La relazione venne da me valutata sottrattiva di energia psicologica in una misura per cui io non avevo sufficienti risorse, il mio bilancio vitale era già sovraccaricato di troppi pesi, mi sottraeva la mia famiglia di origine e dovevo condurre da sola la mia, dissi no! Mi assunsi la responsabilità di chiudere la relazione, nonostante l’affetto, nonostante la gratitudine per quanto avevo ricevuto. Non fu facile, dovetti chiudere gli occhi e fare il salto con un colpo di volontà mentre mi laceravo. Non era più il vuoto di prima che agiva, ma era sempre la singolarità del mio vissuto che mi rendeva fragile, incapace di reggere il tuo passo che si dava tempo perché ne aveva bisogno, non riuscivo a reggere la tua modalità esistenziale perché la mia esistenza non aveva mai potuto prendersi niente, soprattutto sul piano del tempo, non sapevo tollerare nonostante riconoscessi che ne avevi diritto, la sfasatura mi faceva inciampare, non ce la facevo a reggere!
Avevo chiara la cognizione che mi giocavo un’occasione irripetibile e che l’esito sarebbe stata la solitudine affettiva. A distanza di tanti anni quella preziosità ancora riluce e basta un raggio di luce per rendersene conto, infatti l’affetto permane nel tempo.
Modica 15/ 02/ 2017
Il mio commento e la mia risposta alla lettera di Carmela.
Ho letto, con mia gioia e delizia per il mio spirito, questa lettera di Giannì Carmela che mi ha inviato qualche giorno fa. Aspettavo questa lettera di valutazione, di rivalutazione e di encomio, da molti anni e oggi, finalmente, è arrivata, come testimonianza e prova di un Amore di tanti anni fa.

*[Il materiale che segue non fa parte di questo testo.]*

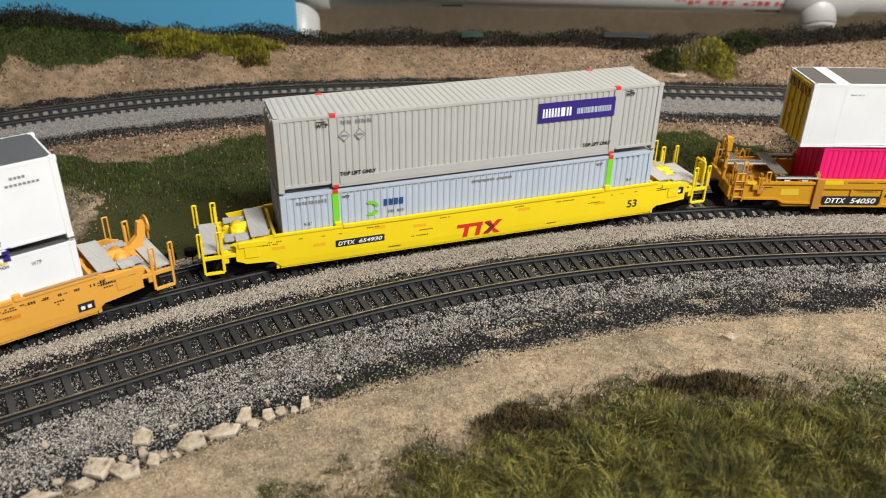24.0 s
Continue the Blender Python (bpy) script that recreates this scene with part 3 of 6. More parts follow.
grains("sand_litter", scatter(60000, -400, 420, 330, 690, lambda x, y, df, dt, db: np.where((db > 28) & (db < 95), 1.0, np.where((db < -54) & (dt > 19), 0.9, 0.0)) * (1 - 0.95 * turf_share(x, y, dt, db)))[:3], 0.7, "litter", "tan sawdust litter on the bank", "ground litter", tetra=True)
grains("sand_litter", scatter(40000, -160, 260, 165, 310, lambda x, y, df, dt, db: smooth(-48, -56, df) * 0.9)[:3], 0.34, "sawdust", "fine tan sawdust on the front slope", "ground litter", tetra=True)

grains("bark_flakes", scatter(26000, -400, 420, 400, 560, lambda x, y, df, dt, db: (db < -54) * (dt > 24) * (1 - turf_share(x, y, dt, db)) * smooth(380, 430, y) * (0.3 + 0.7 * smooth(-0.5, 0.5, waves(x, y, 17, 3.0))))[:3], 1.05, "flakes", "coarse brown and pinkish bark flakes between the tracks", "ground litter", 0.35, tetra=True)
grains("bark_flakes", scatter(30000, -400, 420, 560, 700, lambda x, y, df, dt, db: (db > 28) * (db < 95) * (1 - turf_share(x, y, dt, db)) * smooth(-0.2, 0.7, waves(x, y, 34, 6.0) + 0.6 * smooth(60, 240, x)))[:3], 1.0, "flakes", "coarse brown bark flakes on the rear bank", "ground litter", 0.35, tetra=True)


# ---- grass ----
def front_grass(x, y, df, dt, db):
    edge = np.interp(x, (-62, -50, -30, 5, 38, 70, 98, 127, 160, 190), (160, 168, 181, 198, 217, 230, 233, 225, 216, 210)) + 6 * waves(x, y, 16, 2.0) + 3 * waves(x, y, 6, 4.0)
    return smooth(edge + 5, edge - 9, y) * (0.55 + 0.45 * smooth(-40, 5, x))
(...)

La lettera ripercorre “a ritroso” i ricordi e le memorie di Carmela e di ciò che per lei fu “una primavera di vita”.
Mi comunica, in sostanza, che quell’amore di tanti anni fa, per lei, fu “una primavera di vita”. Quella esperienza di vita fu un amore di gioventù ricca di sogni e di libertà. Riconosco, ancora una volta, la sua lucida analisi, la sua puntigliosa ricostruzione e la chiara e limpida elocuzione del suo stile. Sono d’accordo con lei su tutto ciò che ha scritto. Allora anch’io mi metto nell’ottica dell’oggi e affermo e ribadisco che quello fu “un vero Amore”. Per me quegli anni sono stati gli anni più felici della mia vita. Anche per me sono stati 6 anni di vita gioiosa e di giorni felici, creativi, trasgressivi, di libertà e di sogni reciproci. E, per me, quell’amore, lo fu ancor di più, perché è stato il primo e anche l’ultimo. Fu l’unico grande Amore della mia vita. Anche per me, “l’affetto permane nel tempo”. Dopo quel meraviglioso amore, io ho avuto, soltanto, relazioni amorose, ma nessuno amore importante. Ma, nonostante questo vuoto, oggi io affermo che non cambierei nemmeno una virgola della mia esistenza e non toglierei nemmeno un giorno della mia vita. Sono felice della mia vita passata e sono contento di aver vissuto nel contesto storico che va dagli anni ’50 fino ad oggi. Il futuro lo conosceranno gli altri, lo ammireranno e se lo goderanno i posteri. A me basta quello che ho già fatto, visto e scritto. Ribadisco che sono troppo fiero delle mie scelte politiche e ideologiche che ho fatto nel passato. Sono anche orgoglioso di aver creduto e sostenuto l’utopismo anarchico. Non rinnego niente del mio passato, perché penso che non si vive di solo “pane e realtà” ma affermo che, nella vita, ci vuole anche un po’ di fede, di incoscienza, di fantasia e di utopia e ci vuole il coraggio di andare oltre la vita materiale giornaliera. Io chiamo tutto questo: “Coraggio personale e libertà di spirito”. Sono fiero degli studi filosofici e delle mie letture poetiche che ho fatto fino ad oggi. Ho amato tanto e sono stato molto amato, e, ancora oggi, sono molto amato. Io amo la mia vita e chi mi vuol bene. Ad ognuno la sua vita e la sua storia e il suo contesto storico, che io ho vissuto in progress.
Io continuo per la mia strada che percorro, ogni giorno, con grande forza, con grandi speranze, con grande intelligenza e lungimiranza, con modestia e con misura. Io ho fiducia nel mio futuro e spero che sia gaudioso e poetico.